Think about launch readiness, not just launch timing

Many businesses ask when they can launch. The better question is whether the product is ready to launch properly. A fast launch with unresolved product details can cost more than a slightly slower launch with a stronger foundation.

Launch readiness usually comes down to a few practical areas. The product specification must be finalized. The packaging must fit the channel. The manufacturer must be aligned on production requirements. The quality framework must be understood. And your internal sales team or distribution partners must know how to position the product clearly.

If one of those pieces is weak, the market will notice. That does not mean every detail must be perfect. It does mean the fundamentals should be stable enough to support reorders, line extensions, and wider distribution without constant correction.

What a strong noodle brand launch usually gets right

The strongest launches are usually not the most complicated. They are the ones built on clear positioning, realistic product design, and dependable manufacturing support. They choose a format that suits the market, avoid unnecessary complexity, and treat quality as part of the brand itself.

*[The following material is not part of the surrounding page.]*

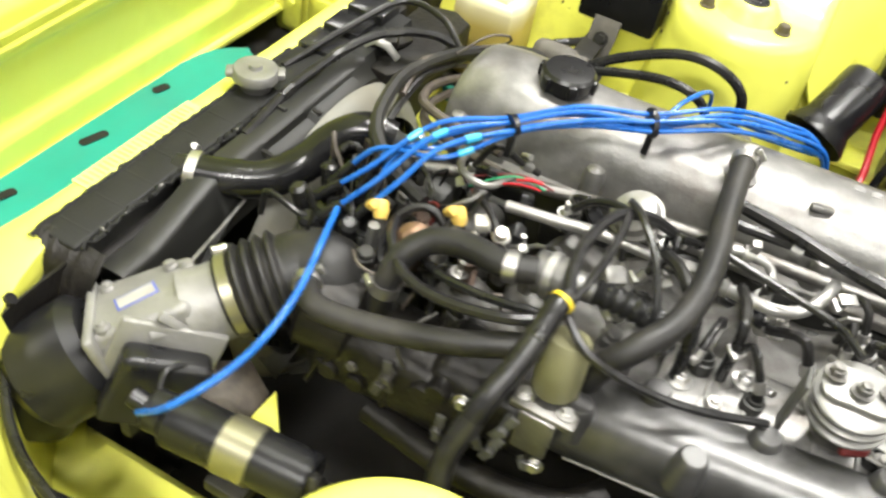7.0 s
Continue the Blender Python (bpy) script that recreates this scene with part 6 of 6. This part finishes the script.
wire("idle_loom", "thin black line beside the idle hose", [(-0.008, -0.24, 0.802), (-0.05, -0.245, 0.796), (-0.09, -0.24, 0.785), (-0.14, -0.22, 0.77), (-0.19, -0.16, 0.755)], 0.0045, RUBBER, "hose")

# dark cables low across the firewall behind the manifold's end
for k, (dz, dx) in enumerate(((0.0, 0.0), (-0.016, 0.010), (0.010, 0.020))):
    wire("firewall_cable", "dusty dark cable low across the firewall", [(0.440 + dx, 0.03, 0.806 + dz), (0.430 + dx, -0.05, 0.812 + dz), (0.432 + dx, -0.13, 0.806 + dz), (0.428 + dx, -0.21, 0.812 + dz), (0.418 + dx, -0.28, 0.820 + dz)], (0.0045, 0.0032, 0.0026)[k], (LOOM, BROWN_HOSE, BROWN_HOSE)[k], "cable")
# loose brown leads hanging under the scuttle beside the gearbox
wire("hanging_lead", "brown taped lead hanging from the scuttle loom", [(0.566, -0.345, 0.858), (0.553, -0.368, 0.835), (0.545, -0.362, 0.800), (0.535, -0.350, 0.775), (0.522, -0.322, 0.790), (0.512, -0.300, 0.815)], 0.0055, BROWN_HOSE, "cable")


# ---- small hardware crowded between the manifold and the valve cover ----
rng = random.Random(11)


def crowd_z(x, y):
    """The height at which the small hardware sits between manifold and valve cover."""
    return 0.742 + ez(x) + 0.05 * max(min((y + 0.20) / 0.20, 1), 0) * 0.4


for k in range(16):
    x0 = -0.18 + 0.48 * rng.random()
    y0 = -0.185 + 0.15 * rng.random()
    dx, dy = rng.uniform(-0.07, 0.07), rng.uniform(0.02, 0.07)
    z0 = crowd_z(x0, y0)
    pts = [(x0, y0, z0), (x0 + dx * 0.3, y0 + dy * 0.3, z0 + rng.uniform(0.02, 0.042)), (x0 + dx * 0.7, y0 + dy * 0.7, z0 + rng.uniform(0.02, 0.040)), (x0 + dx, y0 + dy, z0 + 0.004)]
    r = rng.choice((0.0032, 0.004, 0.0052, 0.0062))
    hose("vacuum_tube", "short black vacuum tube among the injectors", pts, r, rng.choice((RUBBER, RUBBER, LOOM, RUBBER_MATT)), "hose", 9, clamps=(0.08,) if k % 2 else (0.08, 0.9), group="vacuum tubes")
for k in range(26):
    x0, y0 = -0.19 + 0.50 * rng.random(), -0.195 + 0.17 * rng.random()
    z0 = crowd_z(x0, y0) + 0.004
    tilt = (rng.uniform(-0.4, 0.4), rng.uniform(-0.4, 0.4), 1)
    kind = k % 4
    if kind == 0:
        P("stud", join(hexbolt((x0, y0, z0), tilt, 0.0062, 0.008), rod((x0, y0, z0), V(x0, y0, z0) + V(*tilt) * 0.018, 0.0036, 9)), STEEL, man, "bright stud and nut")
    elif kind == 1:
        P("plug", box((0.020, 0.015, 0.017), pose(x0, y0, z0 + 0.012, rng.uniform(-40, 40), rng.uniform(-40, 40), rng.uniform(0, 180)), 0.003), PLASTIC, man, "small black wiring plug")
    elif kind == 2:
        P("bracket_tab", join(box((0.030, 0.014, 0.002), pose(x0, y0, z0 + 0.010, rng.uniform(-25, 25), rng.uniform(-25, 25), rng.uniform(0, 180)), 0.0006, 1), hexbolt((x0, y0, z0 + 0.011), tilt, 0.005, 0.006)), ZINC, man, "plated bracket tab")
    else:
        P("union", join(rod((x0, y0, z0), V(x0, y0, z0) + V(*tilt) * 0.026, 0.0075, 14), hexbolt(V(x0, y0, z0) + V(*tilt) * 0.010, tilt, 0.0105, 0.008, False)), STEEL if k % 8 == 3 else ALLOY, man, "threaded pipe union")
P("foil_wrapped_plug", join(box((0.024, 0.020, 0.024), pose(0.017, -0.148, 0.788, 25, 10, 40), 0.004), box((0.014, 0.016, 0.012), pose(0.026, -0.158, 0.774, 0, 30, 20), 0.003)), ALLOY_PALE, man, "pale crumpled plug")
# front cluster round the thermostat and throttle
for k, (x0, y0, z0) in enumerate(((-0.195, -0.135, 0.735), (-0.225, -0.115, 0.735), (-0.165, -0.175, 0.745), (-0.215, -0.215, 0.735), (-0.12, -0.175, 0.755), (-0.085, -0.165, 0.765), (-0.055, -0.17, 0.775), (-0.10, -0.235, 0.745))):
    P("fitting", join(rod((x0, y0, z0 - 0.03), (x0 + 0.006, y0 - 0.004, z0 + 0.012), 0.0085, 14), hexbolt((x0 + 0.004, y0 - 0.003, z0 - 0.004), (0.1, -0.1, 1), 0.012, 0.010, False)), (RUST, ALLOY, STEEL, ALLOY_DARK)[k % 4], man, "small threaded fitting")
P("air_regulator", join(rod((-0.045, -0.196, 0.802), (-0.012, -0.196, 0.806), 0.021, 24), rod((-0.012, -0.196, 0.806), (0.012, -0.192, 0.806), 0.013, 18)), ALLOY, man, "round alloy air regulator")
P("regulator_band", lathe([(0.0212, 0), (0.0232, 0), (0.0232, 0.007), (0.0212, 0.007)], along((-0.032, -0.196, 0.8035), (-0.012, -0.196, 0.806)), 24), STEEL, man)
P("aux_hose", sweep(spline([(0.012, -0.192, 0.806), (0.05, -0.188, 0.803), (0.075, -0.18, 0.79), (0.085, -0.17, 0.76)], 0.003), lambda s: 0.0125 + 0.0016 * math.sin(s * 70), 14), RUBBER, man, "corrugated rubber hose")
# tangle of thin wires and dirty scraps round the distributor and thermostat
tan_rng = random.Random(17)
for k in range(26):
    p = V(tan_rng.uniform(-0.29, -0.12), tan_rng.uniform(-0.24, -0.10), tan_rng.uniform(0.715, 0.745))
    pts = [p]
    d = V(tan_rng.uniform(-1, 1), tan_rng.uniform(-1, 1), 0.6).normalized()
    for q in range(4):
        d = (d + V(tan_rng.uniform(-1, 1), tan_rng.uniform(-1, 1), tan_rng.uniform(-0.9, 0.5)) * 0.7).normalized()
        pts.append(pts[-1] + d * tan_rng.uniform(0.012, 0.026))
    pts.append(pts[-1] + V(tan_rng.uniform(-0.01, 0.01), tan_rng.uniform(-0.01, 0.01), -0.03))
    wire("stray_wire", "thin dirty wire tangled near the distributor", pts, tan_rng.choice((0.0013, 0.0018, 0.0026, 0.0034)), tan_rng.choice((RUBBER, LOOM, LOOM, BROWN_HOSE, MAROON, LOOM, ALLOY)), "wire")
for k in range(18):
    x0, y0, z0 = tan_rng.uniform(-0.25, -0.10), tan_rng.uniform(-0.25, -0.11), tan_rng.uniform(0.70, 0.735)
    m_ = pose(x0, y0, z0, tan_rng.uniform(-50, 50), tan_rng.uniform(-50, 50), tan_rng.uniform(0, 180))
    P("dirty_fitting", join(box((0.012 + 0.02 * tan_rng.random(), 0.012, 0.014), m_, 0.003), rod(m_ @ V(0, 0, -0.02), m_ @ V(0, 0, 0.018), 0.004 + 0.004 * tan_rng.random(), 10)), tan_rng.choice((OILY, RUST, ALLOY_DARK, MID)), man)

For businesses developing private-label or proprietary noodle products, this often means working closely with an experienced manufacturing partner from the concept stage. In Malaysia, Tehki Food supports this kind of development by helping B2B customers shape dry noodle products that are commercially practical, customizable, and built for scalable supply.

If you are planning your next category move, treat the launch as a supply chain decision as much as a branding exercise. The strongest noodle brands do not start with hype. They start with a product the market can trust, a format buyers can sell, and a manufacturing foundation that can carry the business further than the first order.